Second, soldiers frequently use 0.22 bullets along with other crowd-dispersal means, such as tear gas and stun grenades. This conduct indicates that soldiers in the field and their commanders see 0.22 bullets as one of the means available to them for dispersing demonstrators.

Third, soldiers often do not have any weapon suited to shooting rubber-coated metal bullets, which are intended for crowd dispersal. Rather, they only have 0.22 bullets. This situation is reflected in the number of demonstrators wounded by these bullets in Ni'lin: since the army renewed use of these bullets, at least 28 demonstrators have been injured.

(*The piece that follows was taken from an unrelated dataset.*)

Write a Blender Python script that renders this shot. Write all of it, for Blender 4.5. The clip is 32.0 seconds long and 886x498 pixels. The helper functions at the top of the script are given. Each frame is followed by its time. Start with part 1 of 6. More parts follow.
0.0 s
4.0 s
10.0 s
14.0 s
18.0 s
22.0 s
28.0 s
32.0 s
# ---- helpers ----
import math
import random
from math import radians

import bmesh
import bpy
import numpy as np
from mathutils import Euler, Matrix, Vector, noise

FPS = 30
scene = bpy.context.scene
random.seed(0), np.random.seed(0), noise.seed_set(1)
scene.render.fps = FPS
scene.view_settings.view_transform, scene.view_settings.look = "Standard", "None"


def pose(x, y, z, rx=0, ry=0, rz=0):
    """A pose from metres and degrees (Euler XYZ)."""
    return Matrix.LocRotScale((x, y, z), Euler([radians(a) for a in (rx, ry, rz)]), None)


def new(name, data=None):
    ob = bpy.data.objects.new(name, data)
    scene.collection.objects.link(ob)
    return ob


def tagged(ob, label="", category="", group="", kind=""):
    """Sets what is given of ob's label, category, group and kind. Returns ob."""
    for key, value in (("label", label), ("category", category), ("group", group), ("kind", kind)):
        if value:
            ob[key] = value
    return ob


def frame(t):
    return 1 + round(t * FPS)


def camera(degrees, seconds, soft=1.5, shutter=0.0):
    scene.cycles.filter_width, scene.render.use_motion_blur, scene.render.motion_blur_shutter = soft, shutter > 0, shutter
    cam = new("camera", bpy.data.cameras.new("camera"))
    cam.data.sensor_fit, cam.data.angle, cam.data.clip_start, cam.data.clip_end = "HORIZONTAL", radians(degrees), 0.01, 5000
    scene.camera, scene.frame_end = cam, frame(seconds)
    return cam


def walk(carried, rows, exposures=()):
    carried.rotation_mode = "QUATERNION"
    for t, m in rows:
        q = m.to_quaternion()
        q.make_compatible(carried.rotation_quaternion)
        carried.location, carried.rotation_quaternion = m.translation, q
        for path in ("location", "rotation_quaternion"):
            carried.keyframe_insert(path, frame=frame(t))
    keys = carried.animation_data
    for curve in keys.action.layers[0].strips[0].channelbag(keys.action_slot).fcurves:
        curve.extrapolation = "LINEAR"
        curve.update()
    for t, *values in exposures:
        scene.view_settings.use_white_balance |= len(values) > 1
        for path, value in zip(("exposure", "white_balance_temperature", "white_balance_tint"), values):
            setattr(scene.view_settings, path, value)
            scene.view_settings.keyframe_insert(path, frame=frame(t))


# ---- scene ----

Fourth, analysis of the repeated use of 0.22 bullets in demonstrations in Ni'lin clearly demonstrates that, in the vast majority of cases, neither soldiers nor other persons were in life-threatening situations, which is the only case in which it is permitted to use live ammunition.

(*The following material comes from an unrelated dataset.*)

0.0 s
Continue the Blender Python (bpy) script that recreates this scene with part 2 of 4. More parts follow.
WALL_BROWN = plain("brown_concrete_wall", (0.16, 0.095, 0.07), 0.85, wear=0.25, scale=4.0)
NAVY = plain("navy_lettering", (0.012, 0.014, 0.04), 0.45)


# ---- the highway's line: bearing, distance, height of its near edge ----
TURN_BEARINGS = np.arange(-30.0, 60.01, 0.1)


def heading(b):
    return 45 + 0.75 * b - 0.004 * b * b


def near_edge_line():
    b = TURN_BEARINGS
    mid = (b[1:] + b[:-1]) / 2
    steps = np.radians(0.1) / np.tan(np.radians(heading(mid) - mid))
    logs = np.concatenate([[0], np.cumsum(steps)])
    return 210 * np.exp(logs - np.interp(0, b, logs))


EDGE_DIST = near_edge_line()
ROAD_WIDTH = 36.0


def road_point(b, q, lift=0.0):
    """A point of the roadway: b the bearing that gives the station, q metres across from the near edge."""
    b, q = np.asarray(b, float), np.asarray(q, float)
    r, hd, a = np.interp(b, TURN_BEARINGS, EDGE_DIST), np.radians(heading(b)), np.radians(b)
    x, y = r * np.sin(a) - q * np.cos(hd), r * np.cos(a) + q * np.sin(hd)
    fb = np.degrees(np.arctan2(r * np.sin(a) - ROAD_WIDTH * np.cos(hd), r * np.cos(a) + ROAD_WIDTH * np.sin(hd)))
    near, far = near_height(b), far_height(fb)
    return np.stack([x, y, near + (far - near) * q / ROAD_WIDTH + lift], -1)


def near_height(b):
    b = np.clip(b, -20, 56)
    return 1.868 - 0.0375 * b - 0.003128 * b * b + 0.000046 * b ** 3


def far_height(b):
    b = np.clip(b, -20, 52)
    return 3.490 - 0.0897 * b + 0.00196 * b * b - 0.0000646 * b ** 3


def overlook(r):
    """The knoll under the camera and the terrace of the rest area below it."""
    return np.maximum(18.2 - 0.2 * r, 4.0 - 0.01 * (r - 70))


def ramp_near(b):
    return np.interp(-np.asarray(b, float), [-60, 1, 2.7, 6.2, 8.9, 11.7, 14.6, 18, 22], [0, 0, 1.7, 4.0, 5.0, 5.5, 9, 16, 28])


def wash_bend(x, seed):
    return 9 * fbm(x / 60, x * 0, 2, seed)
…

In its letters to the Judge Advocate General, B'Tselem noted that treating 0.22 bullets as a means for dispersing demonstrators has led security forces to see this ammunition as non-lethal and harmless, whose use does not have be restricted. Accordingly, forces have increased use of it and have begun to fire it in non-life-threatening situations.

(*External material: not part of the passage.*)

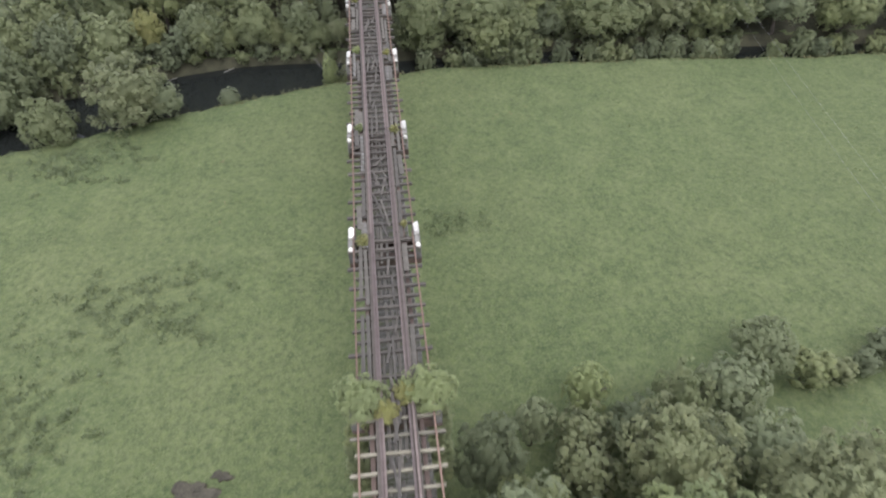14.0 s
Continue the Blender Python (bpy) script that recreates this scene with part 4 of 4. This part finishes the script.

This incorrect perception is especially dangerous because soldiers are almost never held accountable for illegal use of weapons. The lack of accountability results from the Judge Advocate General's Office's policy of not opening Military Police investigations in cases in which Palestinians are killed or wounded, except in rare circumstances in which the operational investigation, made by the same soldiers who caused the injury, raises a suspicion of criminal conduct. This policy has led to very few investigations, and consequently grants impunity to soldiers who breach the law.

B'Tselem demands that the army immediately cease use of 0.22 ammunition in circumstances that are not life-threatening, and that measures be taken against members of the security forces who have opened fire in breach of the regulations, causing death or injury to civilians.